Close to 100 attendees came out to hear Dr. Remesh Sagili from OSU in Corvallis speak about his specialty: the health,  nutrition and pollination of honey bees at the March 27 “Science Pub” lectures hosted by Oregon State University-Cascades.
“Honey bees have been taken for granted for a while,” said Sagili. “I think now they are getting the respect they deserve.”
Sagili has been passionate about bees since he was a kid. In high school, he witnessed his grandparents sunflower crop being hand pollinated after the indiscriminate use of pesticides drastically reduced the numbers of bees that used to do the job.

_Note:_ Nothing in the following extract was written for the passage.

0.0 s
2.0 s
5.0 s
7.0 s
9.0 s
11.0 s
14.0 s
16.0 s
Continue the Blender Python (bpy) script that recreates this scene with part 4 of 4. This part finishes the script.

Sagili was hired at Oregon State University in March 2009 after beekeepers and farmers asked the Oregon  legislature to fund honeybee research. The pressure on lawmakers resulted from panic over losing so many bees to Colony Collapse Disorder. Beginning in October 2006, some beekeepers began reporting losses of 30-90 percent of their hives according to United States Department of Agriculture. Sagili said that a 10-15 percent loss was normal.

Some of the theories researchers believe are responsible for bee colony collapse disorder (CCD).

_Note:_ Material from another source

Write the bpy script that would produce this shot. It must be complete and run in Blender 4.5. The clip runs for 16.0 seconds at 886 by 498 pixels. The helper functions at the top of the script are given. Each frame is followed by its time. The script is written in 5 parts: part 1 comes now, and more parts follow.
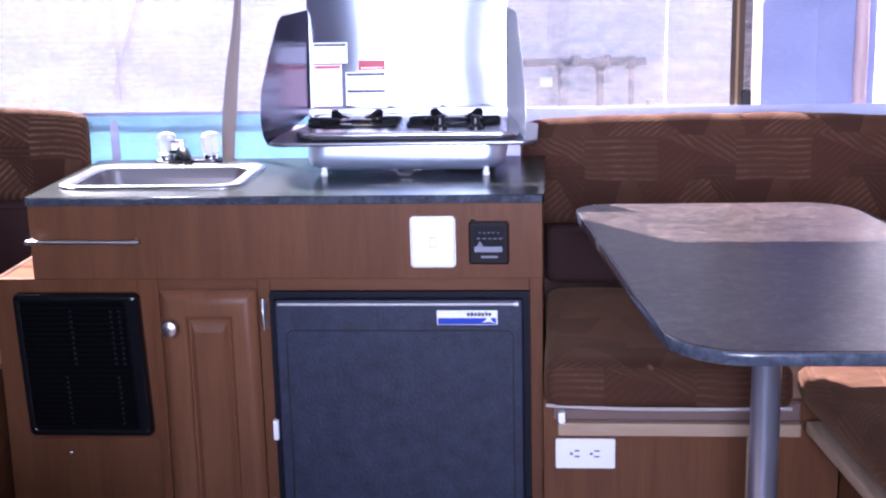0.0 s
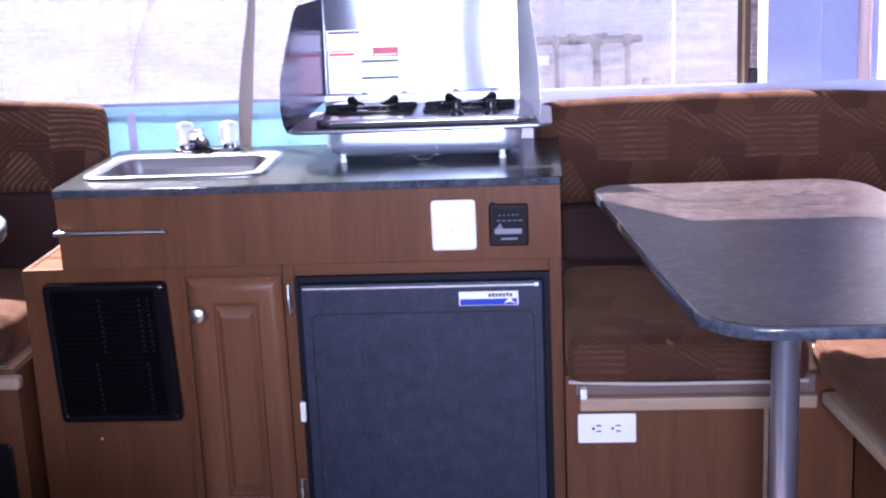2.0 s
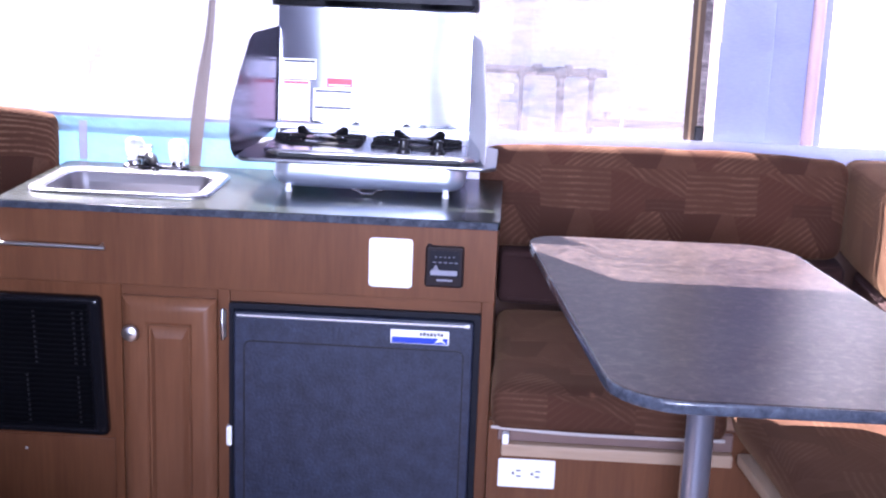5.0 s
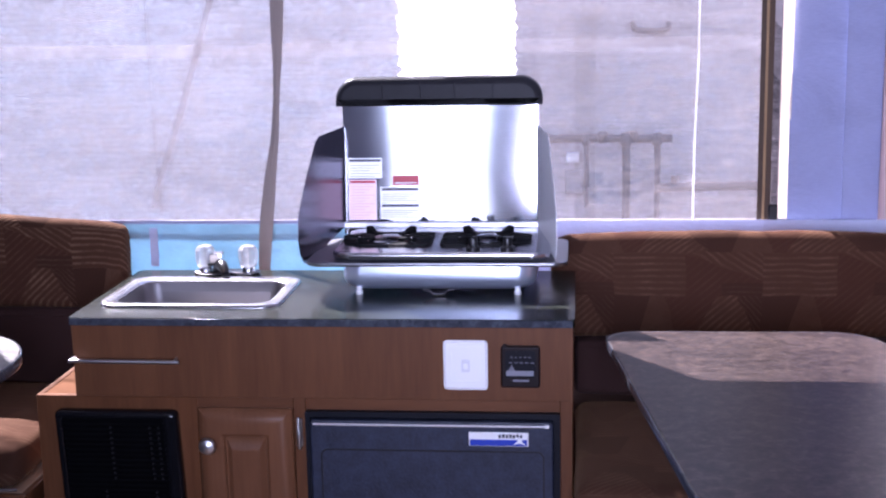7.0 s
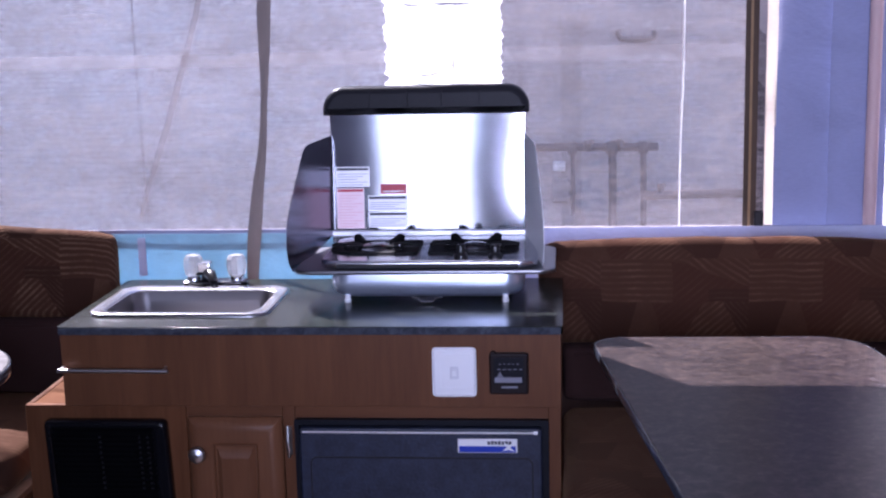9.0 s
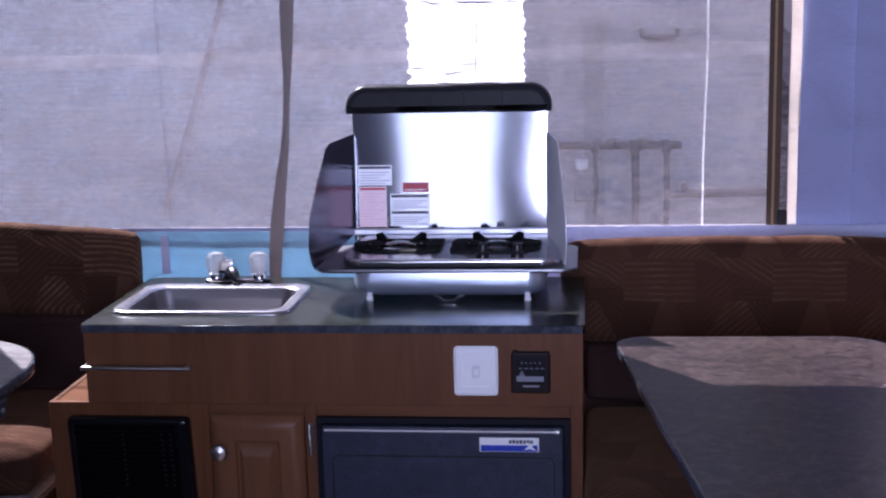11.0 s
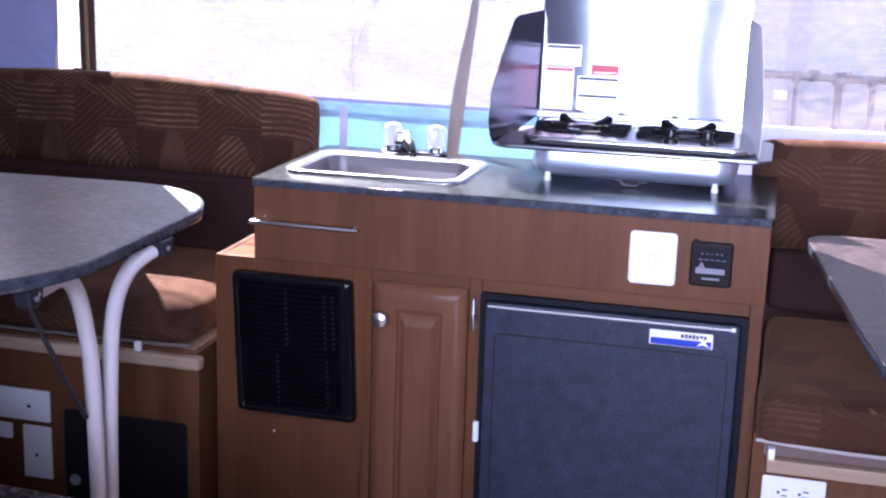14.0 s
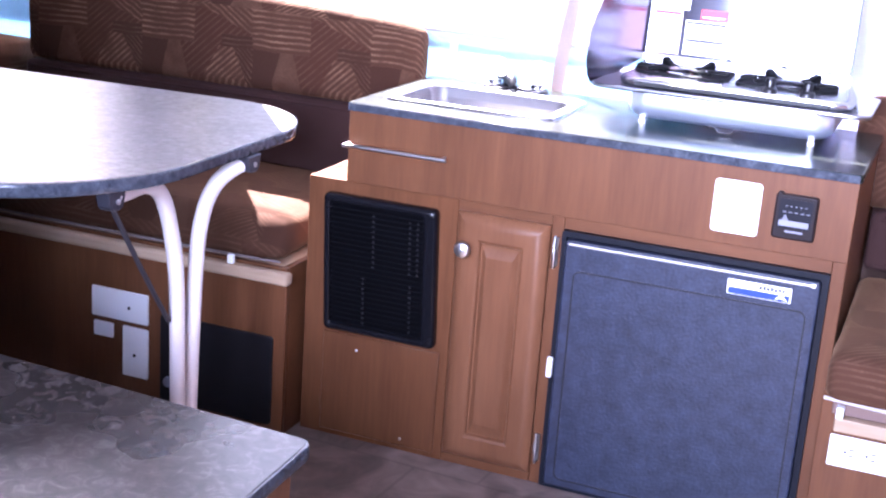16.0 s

“The main symptom of CCD is simply no or a low number of adult honey bees present but with a live queen and no dead honey bees in the hive. Often there is still honey in the hive, and immature bees (brood) are present” according to the USDA.
The worker bees just vanish.
Sagili stressed at his lecture that CCD is a set of symptoms and not a disease itself. Scientists still don’t know what is causing the loss of so many colonies. Is it nutrition? Pesticides? Fungicides? Mites? Bee rapture?

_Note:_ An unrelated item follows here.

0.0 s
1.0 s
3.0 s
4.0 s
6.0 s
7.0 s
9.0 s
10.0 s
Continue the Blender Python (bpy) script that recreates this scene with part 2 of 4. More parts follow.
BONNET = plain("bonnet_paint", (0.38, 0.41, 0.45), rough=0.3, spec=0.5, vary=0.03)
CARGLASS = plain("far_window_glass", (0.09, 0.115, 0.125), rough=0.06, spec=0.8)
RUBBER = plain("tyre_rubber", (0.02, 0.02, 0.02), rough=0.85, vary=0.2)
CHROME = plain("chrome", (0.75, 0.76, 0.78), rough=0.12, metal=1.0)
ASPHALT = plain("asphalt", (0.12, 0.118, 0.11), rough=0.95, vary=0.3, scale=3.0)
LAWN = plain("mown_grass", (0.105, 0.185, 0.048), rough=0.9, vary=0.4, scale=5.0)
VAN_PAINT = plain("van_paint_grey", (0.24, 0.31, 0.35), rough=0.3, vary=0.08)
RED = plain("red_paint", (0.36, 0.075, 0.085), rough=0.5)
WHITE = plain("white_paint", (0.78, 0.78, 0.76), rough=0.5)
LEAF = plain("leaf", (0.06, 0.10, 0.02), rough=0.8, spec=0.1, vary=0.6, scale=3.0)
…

It could be all of the above (aside from the rapture), according to Sagili. From infection from the Varroa mite, poor nutrition (from bees feeding on mono crops), overcrowding, a pathogenic gut microbe called Nosema and stress from being trucked long distances, the bees immune systems might be compromised. Combine that with a lack of genetic diversity, in-hive chemicals and pesticides and fungicides and you have a web of interweaving factors that is tricky to study.
Working on a complex problem that affects a complex organism is what drives biologists. Sagili likes his work and encourages students to pursue science.
“If you have a passion for science,” said Sagili, “You should not ignore it.”
Sagili earned his BA and Masters in agriculture in India and completed a PhD in entomology in Texas in 2007 just a year after the first report of CCD. Although he recognizes that science students may need to pursue advanced degrees he feels the job market is good and they will find work.
“I see a bright future for science,” he said.
And with 2.5 million managed colonies in the U.S. what is the future for bees?
“With all the awareness and support for bees,” said Sagili,”I see their future as bright as well.”